Here’s a film from the period when Douglas Sirk was beginning to establish himself in American cinema to the extent that he was working consistently on independent productions which would lead him eventually into a contract at Universal. Sleep, My Love follows Lured (1947) as a noirish thriller with a central female character. Sirk found himself working again with a script by Leo Rosten, this time from Rosten’s own novel (with help from co-writer St. Clair McKelway). But the production team was changed and the film was made for Triangle Productions which saw the return of Mary Pickford as a producer, though her involvement is acknowledged only via a ‘presented by’ credit onscreen. She had worked with the producers Ralph Cohn and Charles Rodgers before. Pickford was one of the founders of United Artists and was still a shareholder so the film was guaranteed distribution. Overall I think the film’s strong cast and Sirk’s sure visual sense gives the impression of a major studio film.
Claudette Colbert leads the cast as a wealthy woman in New York whose husband is plotting to organise her death and get his hands on her inherited money. The scheming husband is played by Don Ameche and the other conspirators are George Coulouris as a photographer and Hazel Brooks as the alluring young woman who hopes to spend some of the cash. The ‘knight errant’ who sets out to rescue Ms Colbert is played by Robert Cummings who says he runs an airline in China and is back visiting the US. There is also a small part for Raymond Burr, still in the early years of his career.
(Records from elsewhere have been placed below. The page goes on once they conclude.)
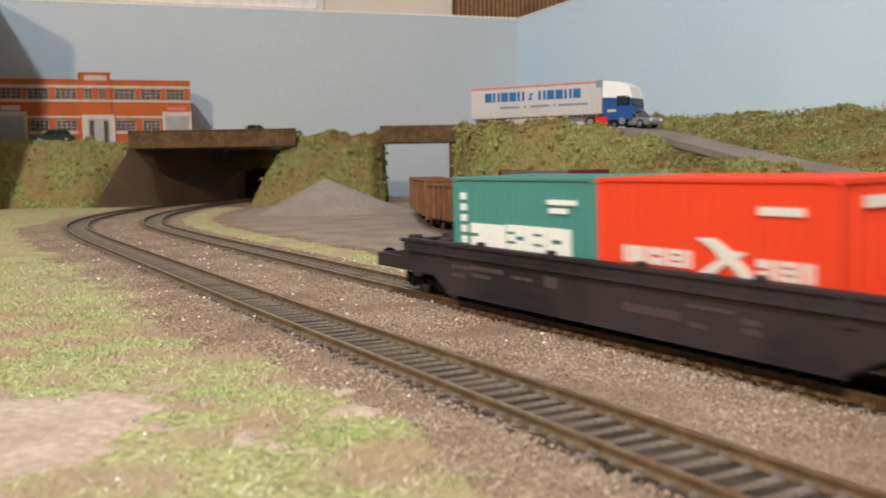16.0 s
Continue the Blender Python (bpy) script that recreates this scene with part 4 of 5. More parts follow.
def grass():
    rng = random.Random(4)
    pl = []
    while len(pl) < 170000:
        s, w = (rng.uniform(-420, 150), rng.uniform(82, 250)) if rng.random() < 0.72 else (rng.uniform(-1200, -400), rng.uniform(82, 520))
        k = verge_mask(s, w)
        if k < -1.5 or rng.random() > max(0.03, min(1, 0.45 + 0.5 * k)):
            continue
        x, y, _ = along(s, w)
        if rng.random() < 1.35 - 1.1 * math.hypot((x + 84) / 56, (y - 186) / 54) + 0.5 * noise.noise((x * 0.05, y * 0.05, 3)):
            continue
        pl.append((x, y, max(-3.2, -3.7 + 1.7 * min(1, k))))
    fibres("grass_fibres", "short green and straw static grass fibres", pl, 0.6, 2.1, 6, BLADE, 1.1, 0.11)
    stray = rng.sample(pl, 900)
    fibres("straw_strands", "long pale straw strands lying over the grass", stray, 3.5, 8.0, 16, STRAW, 1.3, 0.09)
    bm = bmesh.new()
    g = []
    for j in range(58):
        row = []
        for i in range(68):
            x, y = -190 + i * 3.0, 90 + j * 3.0
            k = 1.0 - math.hypot((x + 84) / 58, (y - 186) / 56) + 0.6 * noise.noise((x * 0.03, y * 0.03, 6)) + 0.4 * noise.noise((x * 0.1, y * 0.1, 8)) + 0.3 * noise.noise((x * 0.3, y * 0.3, 5))
            row.append(bm.verts.new((x, y, -3.1 + 1.6 * max(-1, min(0.9, k)) + (0.8 if k > 0.3 else 0))))
        g.append(row)
    for r0, r1 in zip(g, g[1:]):
        for i in range(67):
            bm.faces.new((r0[i], r0[i + 1], r1[i + 1], r1[i]))
    tagged(link("bare_earth", bm, EARTH, None, True), "bare pinkish-brown earth worn into the grass", "earth", kind="structure")
    pl = []
    for cx, cy, r in ((-47, 217, 12), (-20, 183, 12), (-128, 345, 16), (-96, 270, 10), (-230, 560, 26)):
        for _ in range(900):
            a, q = rng.uniform(0, 6.28), r * math.sqrt(rng.random())
            if rng.random() < 1.1 - q / r:
                pl.append((cx + q * math.cos(a) * 1.3, cy + q * math.sin(a), -2.2))
    fibres("vivid_tufts", "vivid green patches of dyed grass", pl, 0.9, 2.2, 17, VIVID, 1.0, 0.14)
    # a grassy strip beyond the far track
    bm = bmesh.new()
    g = []
    pl = []
    for s in np.arange(-1180, -240, 8.0):
        row = []
        for i, w in enumerate((-20, -26, -32, -40, -48, -55, -62)):
            x, y, _ = along(s, w + 5 * noise.noise((s * 0.03, 0, i)))
            z = (-4.4, -3.2, -2.2, -1.6, -1.8, -2.8, -4.6)[i] + 0.8 * noise.noise((x * 0.06, y * 0.06, 4))
            row.append(bm.verts.new((x, y, z)))
            if 0 < i < 6:
                for _ in range(5):
                    pl.append((x + rng.uniform(-5, 5), y + rng.uniform(-5, 5), z - 0.2))
        g.append(row)
    for r0, r1 in zip(g, g[1:]):
        for i in range(6):
            bm.faces.new((r0[i], r0[i + 1], r1[i + 1], r1[i]))
    tagged(link("grass_strip", bm, GRASS, None, True), "low grass strip between track and yard", "grass", kind="structure")
    fibres("strip_fibres", "pale grass tufts beside the far track", pl, 1.2, 3.0, 9, BLADE, 0.9, 0.2)


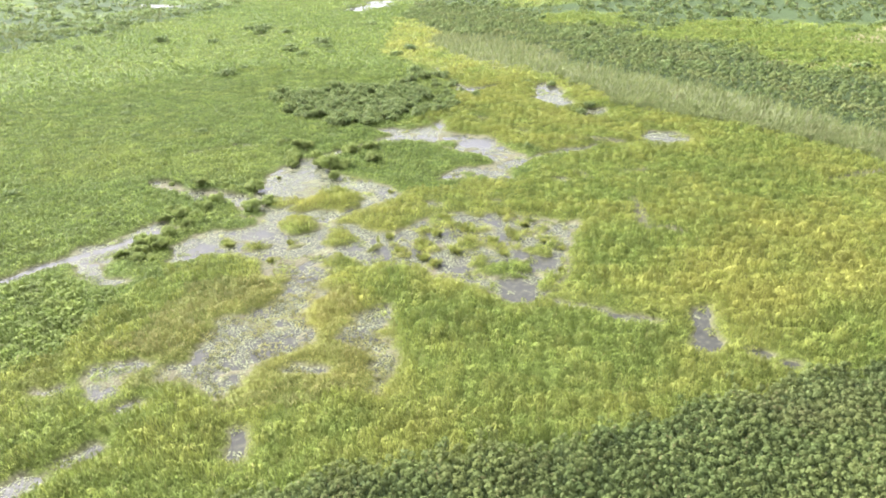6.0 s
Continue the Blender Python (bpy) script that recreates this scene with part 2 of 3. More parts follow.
GOLDEN_GRASS = [[(-102, 248), (-96, 260), (-72, 251), (-60, 237), (-78, 232)], [(-64, 188), (-61, 211), (-36, 198), (-19, 176), (-35, 172), (-51, 175)]]
FAR_MEADOWS = [[(-100, 329), (-120, 430), (-78, 467), (-36, 384), (-55, 346), (-66, 302)], [(-39, 280), (-33, 315), (-10, 313), (15, 273), (3, 265), (-21, 262)],
               [(22, 244), (21, 294), (42, 322), (73, 315), (101, 335), (118, 315), (150, 290), (150, 215), (114, 220), (97, 207), (79, 210), (61, 244)]]
STRAW_PATCHES = [[(80, 268), (84, 285), (95, 300), (110, 292), (104, 276)], [(72, 217), (78, 226), (100, 229), (104, 220)], [(90, 310), (98, 324), (110, 318)]]
TAN_STREAKS = [[(86, 84), (89, 79), (92, 74), (96.6, 74.8)], [(60, 109), (65, 112), (71, 114)], [(72, 92), (75, 90)], [(79, 96), (81.5, 99)], [(111, 111), (115, 117), (118, 121)]]
BAND_X = [-400, -190, -134, -90, -51, -25, 1, 28, 47, 71, 92, 111, 140, 200, 500]
BAND_LOW = [520, 420, 320, 251, 223, 218, 209, 188, 178, 173, 160, 151, 140, 122, 10]
BAND_HIGH = [900, 720, 560, 302, 280, 258, 252, 236, 233, 222, 203, 199, 180, 140, 30]
REED_X, REED_LOW = [-90, -55, -38, -11, 29, 47, 63, 86, 103, 160, 500], [260, 232, 192, 178, 166, 153, 141, 138, 133, 108, -10]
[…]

His police sergeant is imposing but not of great importance in the plot.
Richard Courtland (Ameche) spikes his wife Alison’s bedtime drink and then uses hypnosis to push her into sleepwalking. This is familiar ‘gaslighting’ behaviour and also ties in with the ‘woman in peril’ angle in another 1948 picture, Sorry Wrong Number with a bed-bound invalid Barbara Stanwyck. I think the ‘noir’ label attached to Sleep, My Love is possibly used because of the drugs/sleepwalking angle as well as the noirish lighting of the New York townhouse. Otherwise, I’m not sure this is a typical film noir. IMDb tells me that although the film was mainly shot at the Hal Roach studios in California, the New York house scenes were actually shot on location in New York – I was convinced at least one shot had a matte painted background or some back projection. In visual terms, the most memorable scene for me was the Chinese wedding to which Bruce Elcott (Cummings) takes Mrs Courtland soon after they have met. Elcott’s friend, the groom, is played by Keye Luke, one of the few Chinese-American actors to work regularly in the 1940s. The wedding itself also gave work to several Chinese actors as extras.
Sirk directed Claudette Colbert a few years later in Thunder on the Hill (1951). The only thing he says about Sleep, My Love in his interview book with Jon Halliday (1971) is that it was Colbert’s part that interested him in the film, but that the plot was too constricting. This leaves us to wonder how conscious Sirk was of visualising the film in a particular style or directing his cast to give particular types of performance. Some commentators have suggested that there is a theme of looking/seeing running through the film. The conspirators are based in a photography shop, Alison in her drugged state sees through a haze and is unable to judge how to move. The central characters are quite distinctive. Don Ameche (who often played ‘Latin lovers’ is convincingly sleazy whereas Robert Cummings is bouncy, lively and seemingly prepared for action. George Coulouris is nervous and definitely rather disturbing behind his horn-rimmed glasses while Claudette Colbert moves from charming companion to anxiety-ridden persecuted woman with ease. Hazel Brooks spends much of the time languishing with a cigarette in a state of partial undress, exuding seduction.
The cinematographer on the film was Joseph Valentine. A look back at his credits shows a history of working with leading female stars of the period, in particular Deanna Durbin, Gingers Rogers and indeed several films with Claudette Colbert. He also worked with Don Ameche and Robert Cummings a couple of times (and with Colbert and Amiche together on a previous film). He had shot two Hitchcock films, one, Saboteur (1942) with Cummings as well as Shadow of a Doubt with Teresa Wright. He would go on to shoot a third, Rope a year later. He died aged only 48 shortly after winning an Oscar for his work with Ingrid Bergman in Joan of Arc (1948). He may have picked up some ideas from Hitchcock but there is little specifically noir in his credits. On the other hand, as a leading Hollywood cinematographer he would have been well aware of the 1940s trend for chiaroscuro lighting. The art director William Ferrari was not so experienced but he had been associate director with the great Cedric Gibbons on Gaslight (1944) with Ingrid Bergman.
Sleep My Love may be relatively minor Sirk, but is well-acted, visually interesting and has a lively pace. The plot does seem a little familiar and at the same time a little confused. But it is enjoyable along the way. There is a US Blu-ray version available from Olive films. The film is also freely available online. For me, this film demonstrates that Sirk could be a reliable studio director whatever the material.